Member of the Kansas House of Representatives from the 20th district
- In office January 10, 2011 – January 9, 2017
- Preceded by: Kevin Yoder
- Succeeded by: Jan Kessinger

Personal details
- Born: May 2, 1978 (age 48) Prairie Village, Kansas
- Party: Republican
- Parent(s): Pat & Bob Bruchman

= Rob Bruchman =

American politician, businessman, entrepreneur and attorney

Rob Bruchman (May 2, 1978) is an American politician, businessman, entrepreneur and attorney from Kansas. He represented the 20th district (Overland Park in Johnson County) from 2010 to 2016.

Bruchman was an associate attorney for an AM Law 100 firm before founding the Bruchman Law Firm, LLC. He is licensed to practice law in Kansas, Missouri, and Illinois. His practice focuses on technology, fashion and the restaurant industry. Before becoming a lawyer he started a lawn care business when in high school and it continues to operate into the present.

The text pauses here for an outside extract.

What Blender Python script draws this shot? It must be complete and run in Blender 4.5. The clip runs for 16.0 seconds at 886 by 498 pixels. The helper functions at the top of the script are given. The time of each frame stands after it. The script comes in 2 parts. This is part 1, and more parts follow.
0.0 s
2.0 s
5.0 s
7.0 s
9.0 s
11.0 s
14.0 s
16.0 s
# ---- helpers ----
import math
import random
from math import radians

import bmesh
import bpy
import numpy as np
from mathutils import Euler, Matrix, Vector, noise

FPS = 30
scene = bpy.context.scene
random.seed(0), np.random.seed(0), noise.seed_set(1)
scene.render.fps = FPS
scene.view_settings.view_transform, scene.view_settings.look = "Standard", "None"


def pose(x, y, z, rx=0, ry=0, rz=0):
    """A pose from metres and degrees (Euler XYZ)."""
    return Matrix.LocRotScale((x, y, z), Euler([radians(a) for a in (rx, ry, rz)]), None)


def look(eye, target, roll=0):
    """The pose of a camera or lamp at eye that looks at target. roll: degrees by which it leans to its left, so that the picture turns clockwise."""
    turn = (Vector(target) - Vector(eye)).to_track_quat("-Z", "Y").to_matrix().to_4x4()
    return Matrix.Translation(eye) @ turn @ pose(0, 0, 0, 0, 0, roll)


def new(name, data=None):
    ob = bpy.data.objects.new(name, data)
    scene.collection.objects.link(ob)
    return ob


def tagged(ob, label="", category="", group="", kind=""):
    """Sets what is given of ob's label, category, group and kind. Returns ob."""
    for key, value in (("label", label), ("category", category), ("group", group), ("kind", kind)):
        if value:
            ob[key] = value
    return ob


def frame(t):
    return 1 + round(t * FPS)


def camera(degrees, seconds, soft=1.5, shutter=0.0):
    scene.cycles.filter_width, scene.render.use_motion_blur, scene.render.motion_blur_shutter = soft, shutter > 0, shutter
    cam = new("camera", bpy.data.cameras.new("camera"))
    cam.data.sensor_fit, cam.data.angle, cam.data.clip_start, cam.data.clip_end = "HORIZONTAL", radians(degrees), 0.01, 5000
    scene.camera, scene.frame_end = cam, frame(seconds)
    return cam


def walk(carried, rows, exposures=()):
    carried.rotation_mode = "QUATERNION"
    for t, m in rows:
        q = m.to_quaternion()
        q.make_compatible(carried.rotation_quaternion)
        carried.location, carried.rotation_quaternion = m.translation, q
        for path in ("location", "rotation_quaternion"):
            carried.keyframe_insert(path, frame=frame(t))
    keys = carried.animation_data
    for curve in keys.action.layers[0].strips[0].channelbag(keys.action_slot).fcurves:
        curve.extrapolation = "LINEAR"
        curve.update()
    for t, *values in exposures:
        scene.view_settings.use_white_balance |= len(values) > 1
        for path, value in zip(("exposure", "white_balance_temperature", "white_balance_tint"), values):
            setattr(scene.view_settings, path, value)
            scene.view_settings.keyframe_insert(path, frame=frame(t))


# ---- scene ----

Bruchman was first elected to the Kansas House of Representatives to represent the 20th district in 2010. He was one of the youngest members ever selected to serve as Chairman of the Johnson County Delegation. During this term in the House he also served as vice-chairman of the House Judiciary and Insurance Committees. He is also the author of the Kansas Series Limited Liability Company Act.